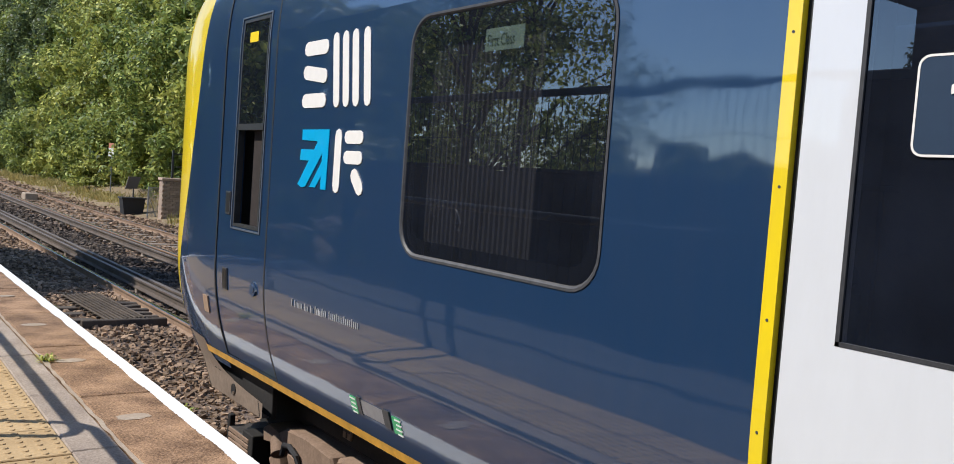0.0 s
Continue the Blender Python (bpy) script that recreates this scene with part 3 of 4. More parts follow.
m = Mesh()
m.grid([cab_row(f / 6, 4.46, edge_y) for f in range(7)])
part("cab_side", m, BLUE, train, "dark blue cab corner", smooth=-50)
m = Mesh()
m.grid([cab_row(f / 16, edge_y, 5.95) for f in range(17)])
part("cab_front", m, YELLOW, train, "bright yellow cab front", smooth=-50)
m = Mesh()
m.grid([[(x, y, z) for x, z in ARC] for y in (3.831, 4.15, 4.46)])
part("cab_roof", m, ROOF, train, smooth=-50)
m = Mesh()
m.grid([[(6 - x, y, z) for x, y, z in cab_row(f / 6, 4.46, 5.95)] for f in range(7)], True)
part("cab_far_side", m, YELLOW, train, smooth=-50)

# crew door, with a dropped window
CD0, CD1, CW0, CW1 = 3.826, 4.446, 3.925, 4.245
m = Mesh()
for y0, y1, z0, z1 in ((CD0, CD1, 0.285, 0.960), (CD0, CD1, 1.95, 2.226), (CD0, CW0, 0.960, 1.95), (CW1, CD1, 0.960, 1.95)):
    slab(m, y0, y1, z0, z1, -0.004, 0.04, 0.03)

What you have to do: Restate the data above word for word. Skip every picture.

Output:
0.0 s
Continue the Blender Python (bpy) script that recreates this scene with part 3 of 4. More parts follow.
m = Mesh()
m.grid([cab_row(f / 6, 4.46, edge_y) for f in range(7)])
part("cab_side", m, BLUE, train, "dark blue cab corner", smooth=-50)
m = Mesh()
m.grid([cab_row(f / 16, edge_y, 5.95) for f in range(17)])
part("cab_front", m, YELLOW, train, "bright yellow cab front", smooth=-50)
m = Mesh()
m.grid([[(x, y, z) for x, z in ARC] for y in (3.831, 4.15, 4.46)])
part("cab_roof", m, ROOF, train, smooth=-50)
m = Mesh()
m.grid([[(6 - x, y, z) for x, y, z in cab_row(f / 6, 4.46, 5.95)] for f in range(7)], True)
part("cab_far_side", m, YELLOW, train, smooth=-50)

# crew door, with a dropped window
CD0, CD1, CW0, CW1 = 3.826, 4.446, 3.925, 4.245
m = Mesh()
for y0, y1, z0, z1 in ((CD0, CD1, 0.285, 0.960), (CD0, CD1, 1.95, 2.226), (CD0, CW0, 0.960, 1.95), (CW1, CD1, 0.960, 1.95)):
    slab(m, y0, y1, z0, z1, -0.004, 0.04, 0.03)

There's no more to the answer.